British Prime Minister Rishi Sunak and Ukrainian President Volodymyr Zelenskyy have signed a security agreement during the British leader’s visit to Kyiv, where he is expected to announce a new support package for Ukraine.
Zelenskyy said on Friday that the accord would remain in effect until Ukraine joined the NATO military alliance and described it as an “unprecedented security agreement”.
“This is not simply a declaration. This is a reality that will come to fruition as a result of our cooperation, including security commitments from a major global power, the United Kingdom. If the UK and other countries had provided such a level of guarantees after 1991, there would have been no Russian aggression at all,” he wrote on the social media platform X.
Zelenskyy added that the common goal was to ensure that an attack on Ukraine “will never happen again” once the war ends.
I am glad to welcome @RishiSunak in Ukraine.
Today marks a watershed moment in European history. Ukraine and the United Kingdom signed a new, unprecedented security agreement.
This is not simply a declaration. This is a reality that will come to fruition as a result of our… pic.twitter.com/hRs9G1IM1P
— Volodymyr Zelenskyy / Володимир Зеленський (@ZelenskyyUa) January 12, 2024
During a press conference with Zelenskyy, British prime minister Sunak urged his Western allies to maintain their support for Ukraine and warned that a Russian victory would encourage other authoritarian countries.
“If (Russian President Vladimir) Putin wins in Ukraine, he will not stop there, and our opponents around the world believe that we have neither the patience nor resources for long wars, so waver now and we embolden not just Putin but his allies in North Korea, Iran and elsewhere,” Sunak said.
Zelenskyy also told reporters that Ukraine was more positive now than in December about securing aid from the United States.
But during his visit to Kyiv, Sunak is expected to reveal that military funding for Ukraine for the next financial year will be 2.5 billion pounds ($3.2bn), according to a statement from his office. The funding would cover long-range missiles, air defence, artillery ammunition and maritime security.
“I am here today with one message: the UK will also not falter,” Sunak said on Friday.
“We will stand with Ukraine, in their darkest hours and in the better times to come,” he added in his initial remarks after his arrival in the capital.
Ahead of his visit, former Russian President Dmitry Medvedev also warned any move by Britain to deploy troops to Ukraine would be a “declaration of war against our country”.
Sunak first visited Ukraine in November 2022, soon after he became prime minister. Britain has been one of Ukraine’s most vocal backers.
Britain is the second-biggest donor of military aid to Ukraine after the United States, giving a total of 4.6 billion pounds ($3.3bn) in 2022 and 2023.

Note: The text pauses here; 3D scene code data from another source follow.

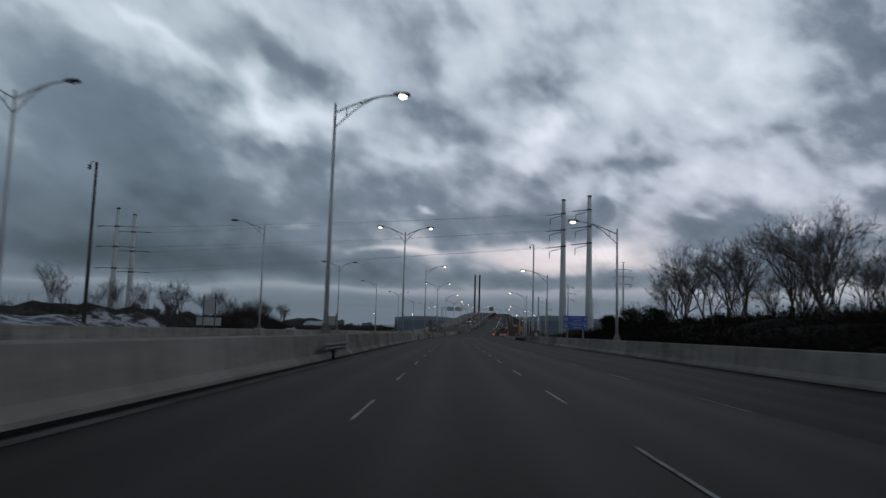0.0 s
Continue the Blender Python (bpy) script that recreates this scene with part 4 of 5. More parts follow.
ob = thing("work_sign", on_road(304, 10.12, -0.07), "white road works board with an orange header behind the barrier", "work sign")
board(ob, "header", 0.66, 0.22, 2.68, YELLOW_BOARD)
sheet = board(ob, "panel", 0.64, 0.46, 2.32, BEIGE_SHEET)
for z, w in ((2.44, 0.40), (2.35, 0.46), (2.22, 0.44)):
    part("text_bar", Geo().box((0, -0.03, z), (w, 0.008, 0.030)), STEEL, sheet)
posts(ob, (-0.22, 0.22), 2.6, 0.02)

ob = thing("work_sign", on_road(449.8, 18.0, -1.5), "wide orange road works sign on two posts", "work sign")
sheet = board(ob, "panel", 2.5, 0.95, 3.35, ORANGE_BOARD)
part("tab", Geo().box((0.1, 0, 2.70), (1.0, 0.04, 0.40)), ORANGE_BOARD, sheet)
for z in (3.55, 3.2):
    part("text_bar", Geo().box((0, -0.03, z), (1.6, 0.008, 0.12)), BLACK_BOARD, sheet)
posts(ob, (-1.0, 1.0), 3.7, 0.05)
ob = thing("work_sign", on_road(173.95, 14.78, -0.6), "tall orange road works sign beside the temporary barrier", "work sign")
sheet = board(ob, "panel", 0.72, 1.33, 3.26, ORANGE_BOARD)
for z in (3.6, 3.36, 3.12, 2.9):
    part("text_bar", Geo().box((0, -0.03, z), (0.46, 0.008, 0.08)), BLACK_BOARD, sheet)
posts(ob, (0,), 3.5, 0.04)

for s, d, w, h, z in ((421.7, -36.4, 1.3, 3.0, 3.1),):
    ob = thing("message_sign", on_road(s, d, 0.0), "tall black electronic sign seen dark on a post", "electronic sign", "dark electronic signs")
    board(ob, "upper_panel", w, h * 0.48, z + h * 0.26, BLACK_BOARD)
    board(ob, "lower_panel", w, h * 0.48, z - h * 0.26, BLACK_BOARD)
    posts(ob, (0,), z + 0.3, 0.10, low=-3.0)

ob = thing("overhead_sign", on_road(802, -10.4, 0.0), "dark green overhead sign on a cantilever post", "overhead sign")
board(ob, "panel", 5.2, 4.4, 6.6, GREEN_BOARD)
part("arm", Geo().box((6.0, 0.2, 5.6), (12.0, 0.35, 0.4)), GREY_SHEET, ob)
part("post", Geo().tube([(12.0, 0.2, -1), (12.0, 0.2, 5.8)], 0.3, 10), GREY_SHEET, ob)
ob = thing("sign_gantry", on_road(700, -46, 0.0), "grey gantry with two large sign backs over the oncoming lanes", "sign gantry")
for x in (-4.2, 4.4):
    sheet = board(ob, "panel", 7.0, 4.2, 7.6, GREY_SHEET, x=x)
for z in (7.2, 8.6):
    part("beam", Geo().box((0, 0.4, z), (27, 0.4, 0.4)), GREY_SHEET, ob)
for x in (-13.4, 13.4):
    part("post", Geo().tube([(x, 0.4, -3), (x, 0.4, 8.6)], 0.35, 10), GREY_SHEET, ob)
ob = thing("traffic_billboard", on_ground(131.5, -50.6), "grey billboard panel on two dark posts", "billboard")
board(ob, "panel", 2.8, 3.1, 5.6, GREY_SHEET)
board(ob, "lower_panel", 5.0, 1.6, 2.6, GREY_SHEET)
posts(ob, (-1.2, 1.2), 8.0, 0.12, DARK_STEEL)
# this panel on posts stands in for a pale building
ob = thing("traffic_billboard", on_ground(193.5, -39.5), "grey billboard panel on two dark posts", "billboard")
board(ob, "panel", 3.2, 2.6, 4.2, BEIGE_SHEET)
posts(ob, (-1.2, 1.2), 6.2, 0.12, DARK_STEEL)
ob = thing("road_sign", on_ground(547, -209), "large dark green direction sign far across the fields", "road sign")
board(ob, "panel", 7.6, 4.2, 8.9, GREEN_BOARD, border=DIM_TEXT)
posts(ob, (-2.6, 2.6), 9.6, 0.16)


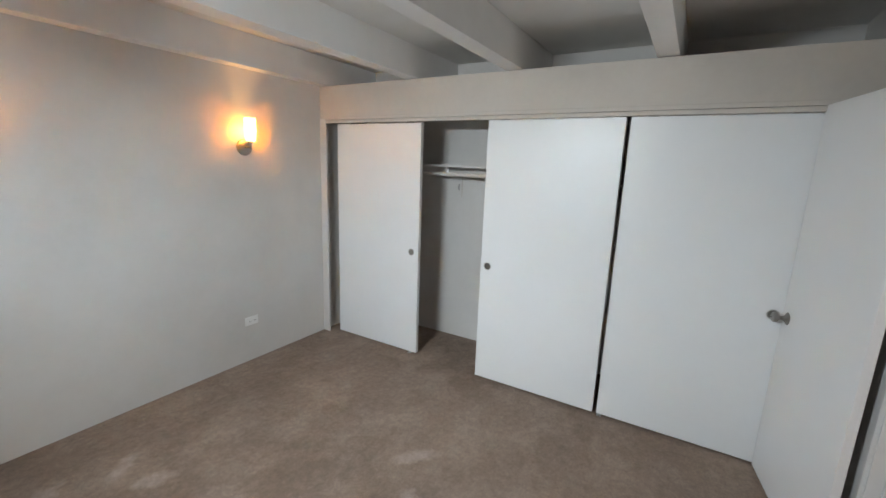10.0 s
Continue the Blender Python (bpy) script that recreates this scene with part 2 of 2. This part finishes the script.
def lathe(bm, profile, m=Matrix(), steps=32):
    """Turns (radius, height) pairs about z, then moves the result by m."""
    rings = []
    for r, h in profile:
        if r < 1e-6:
            rings.append([bm.verts.new(m @ Vector((0, 0, h)))])
        else:
            rings.append([bm.verts.new(m @ Vector((r * math.cos(a), r * math.sin(a), h)))
                          for a in (2 * math.pi * i / steps for i in range(steps))])
    for a, b in zip(rings, rings[1:]):
        for i in range(steps):
            j = (i + 1) % steps
            if len(a) == 1 and len(b) == 1:
                continue
            if len(a) == 1:
                bm.faces.new((a[0], b[j], b[i]))
            elif len(b) == 1:
                bm.faces.new((a[i], a[j], b[0]))
            else:
                bm.faces.new((a[i], a[j], b[j], b[i]))
    bmesh.ops.recalc_face_normals(bm, faces=bm.faces)
    return bm


def lathed(profile, m=Matrix(), steps=32):
    return lathe(bmesh.new(), profile, m, steps)


def extruded(profile, y0, y1):
    """A closed outline of (x, z) pairs drawn out along y."""
    bm = bmesh.new()
    a = [bm.verts.new((x, y0, z)) for x, z in profile]
    b = [bm.verts.new((x, y1, z)) for x, z in profile]
    bm.faces.new(a)
    bm.faces.new(reversed(b))
    for i in range(len(a)):
        j = (i + 1) % len(a)
        bm.faces.new((a[i], b[i], b[j], a[j]))
    bmesh.ops.recalc_face_normals(bm, faces=bm.faces)
    return bm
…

Both Ukraine and Russia are scrambling to replenish their weapons after 22 months of fighting and the potential for a protracted conflict. The roughly 1,500km (930-mile) front line has been largely static during winter, and both warring sides require artillery shells, missiles and drones that enable long-range strikes.
Kyiv says Moscow is receiving artillery shells and missiles from North Korea and drones from Iran. On January 4, the White House cited US intelligence officials as saying that Russia acquired ballistic missiles from North Korea and is seeking them from Iran.
Kyiv seeks more military aid
Ukrainian President Volodymyr Zelenskyy is pushing his country’s Western allies to provide Ukraine with more support on top of the billions of dollars in military aid it has already received.
This week he visited three small Baltic countries – Lithuania, Estonia and Latvia – to rally support against Russia and in search of new pledges. The Eastern European countries, which are also among Kyiv’s staunchest supporters, promised more missiles, drones, howitzers and artillery shells.
Zelenskyy has warned that Ukraine particularly needs air defence systems to fend off recent Russian aerial barrages – more than 500 drones and missiles were fired between December 29 and January 2, according to officials in Kyiv.
Russia’s recent attacks are using up Ukraine’s air defence resources and leaving it vulnerable.
Sunak said that the UK recognises that Ukrainian security “is our security”.
“Today we are going further – increasing our military aid, delivering thousands of cutting-edge drones, and signing a historic new security agreement to provide Ukraine with the assurances it needs for the long term,” he said.
The Western support for Ukraine’s war effort is sputtering.
A plan by the administration of US President Joe Biden to send $60bn in new funding to Kyiv is being held up in Congress.
Europe’s pledge in March to provide one million artillery shells within 12 months has also fallen short, with only about 300,000 delivered by the end of last year.